Depuis bien longtemps, Eugénie Fougère ne trouve plus d'engagements. Elle est confinée dans un petit logement où nous avons eu le bonheur d'être accueilli par celle qui fit autrefois courir tout Paris aux
Ambassadeurs. Aux murs, d'innombrables photos...
"Ce petit musée, dit-elle, est à peu près tout ce qui me reste de ma richesse. Je ne suis pas indigente, mais je suis loin de l'opulence en laquelle j'ai vécu pendant longtemps. J'étais trop riche... - On ne l'est jamais trop, prétend-on. - Si. Je l'étais, et cela m'a valu le terrible vol dont j'ai été victime et dont les journaux parlèrent. On me vola 275 000 fr. de bijoux, un soir que je sortais des
Ambassadeurs tenant à la main le petit sac ou j'avais coutume d'enfermer ce trésor précieux et convoité. N'a-t-on pas idée aussi, me disait Yvette Guilbert, de garder ainsi son argent et de le promener à la main, dans un sac ! C'est à la banque qu'on dépose, sa fortune... J'aurais dû suivre ce conseil... A quelques années de là, il fut encore question de moi dans les journaux. On parla beaucoup de l'assassinat d'Eugénie Fougère à Aix-les-Bains. On disait que la fameuse "gommeuse cosmopolite" avait été tuée dans des conditions horribles.... On donnait le détail de sa personne : très brune, les yeux brillants, grande voyageuse, etc. J'eus un mal du diable à faire démentir cette information erronée...

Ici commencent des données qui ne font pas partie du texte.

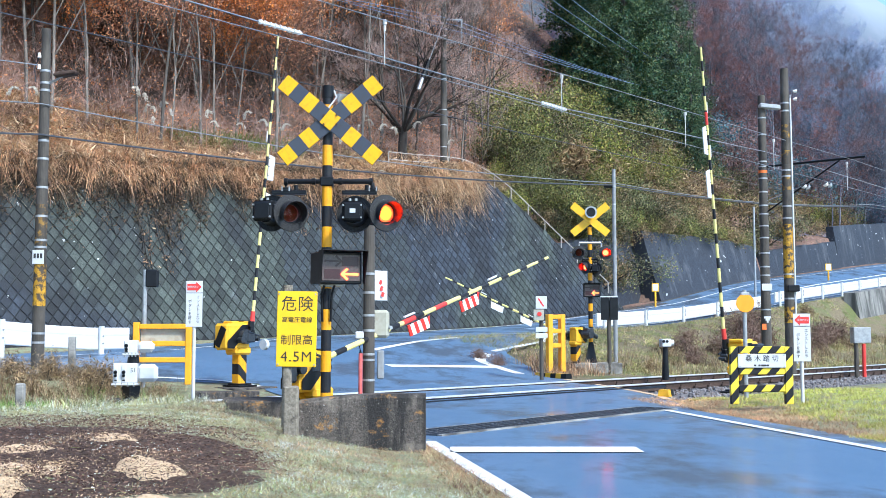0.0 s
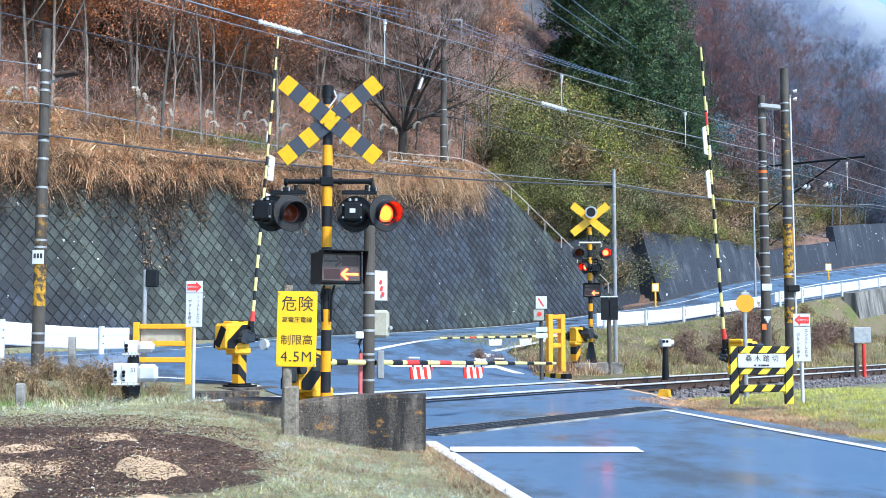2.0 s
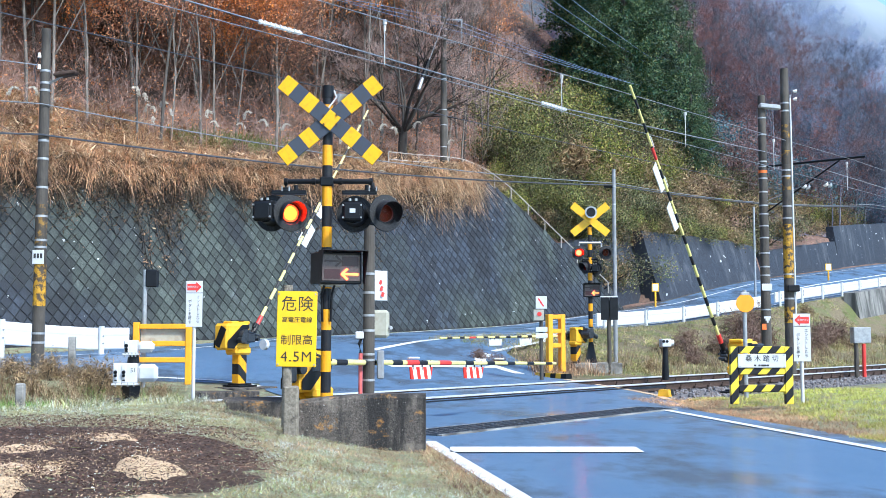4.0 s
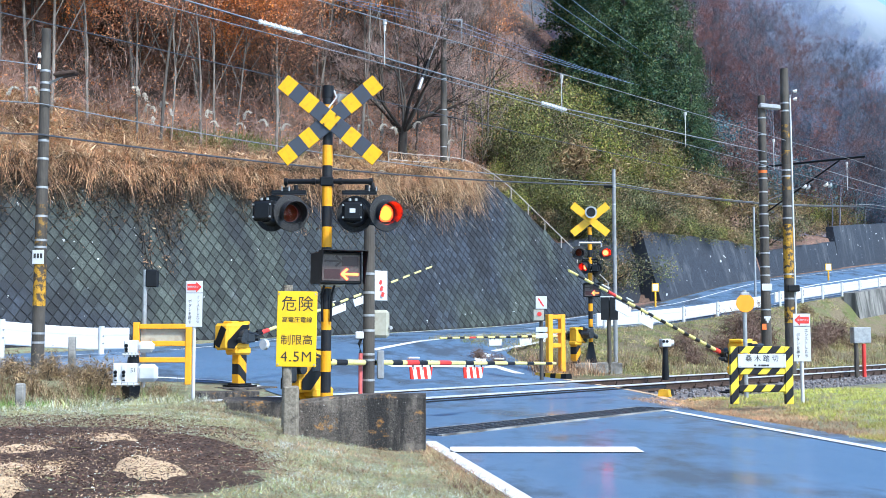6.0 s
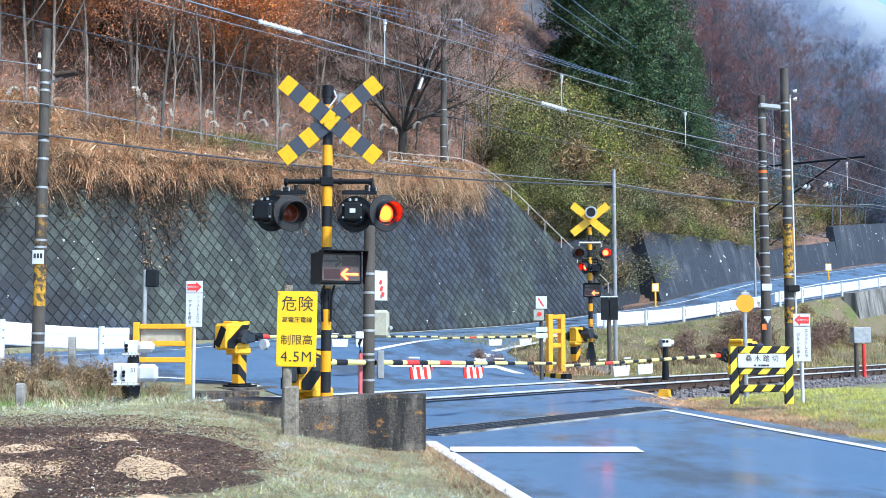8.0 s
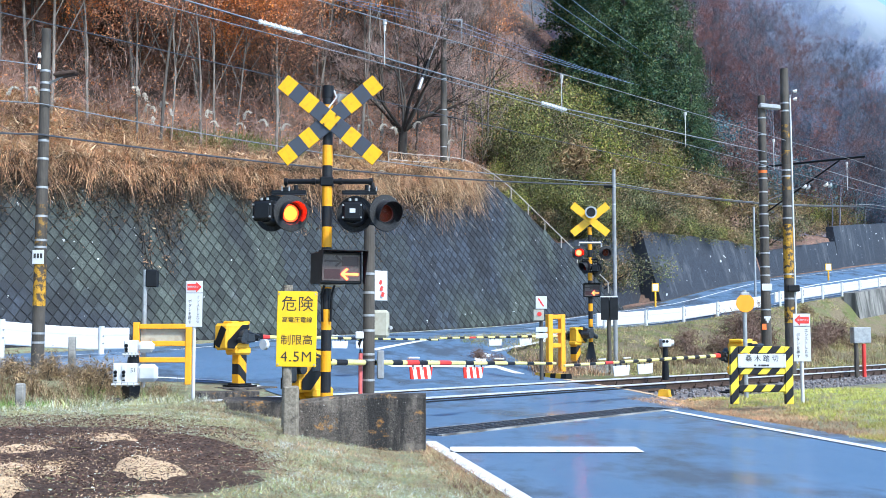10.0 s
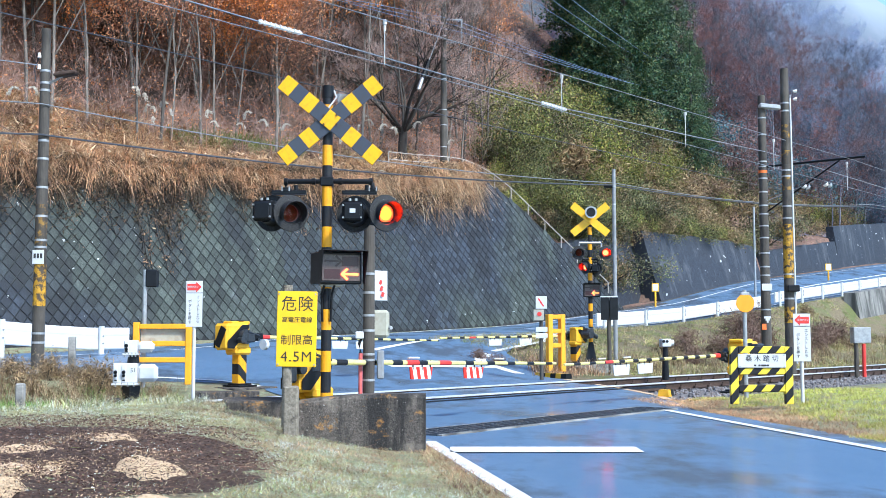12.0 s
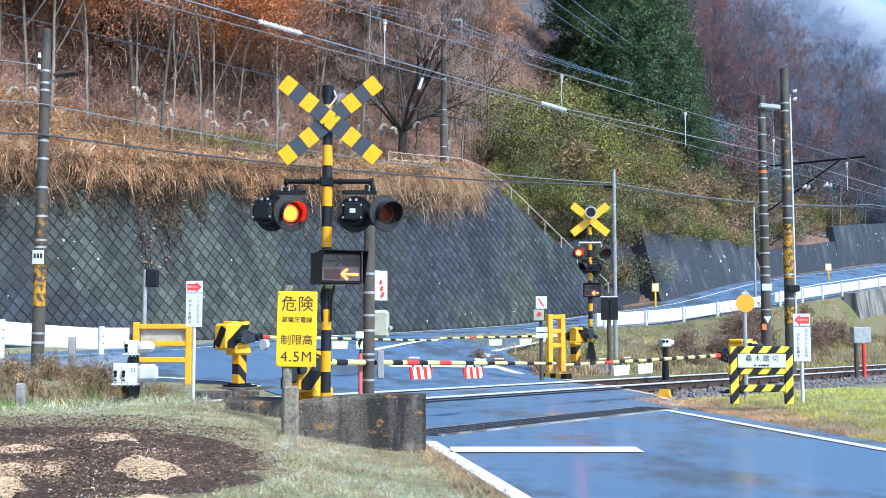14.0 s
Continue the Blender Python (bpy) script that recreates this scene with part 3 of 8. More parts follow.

"Ma vie fut d'ailleurs pleine d'aventures et d'incidents, de légendes et de romanesques situations. Cela devait arriver à une femme qui voyageait énormément et (qui était livrée à elle-même depuis l'âge de quinze ans : car c'est à cet âge que je fis mes débuts au café-concert, sur la scène des
Ambassadeurs.
"En raison de mon extrême jeunesse, il fallut l'autorisation de mes parents, et c'est ma mère qui signa mon engagement... Détail amusant : je me souviens, que je chantais très, très vite, si vite que le, chef d'orchestre ne pouvait pas me suivre. Je fus presgue aussitôt engagée pour la Roumanie, l'Amérique, l'Espagne, l'Allemagne. En Italie, j'eus la bonne fortune'de dîner en compagnie du marquis de Torigani et de Gabriele d'Annunzio. Ce dernier me fit ce joli compliment : "Vous êtes merveilleuse dans votre genre !"
"Et puis... et puis, l'oubli, les difficultés matérielles, la gêne sont venus : je n'ai plus trouvé d'engagements. On m'a oubliée. C'est fini !"
"C'est fini !" Ce mot résume toute la désolation des destinées artistiques, incertaines et capricieuses comme la vie elle-même. Ne soyons pas ingrats pour ceux et celles que nous avons autrefois applaudis. Étoiles filantes, étoiles disparues, c'est trop tôt dit ! La vérité est que les survivants sont des morts qui se regrettent.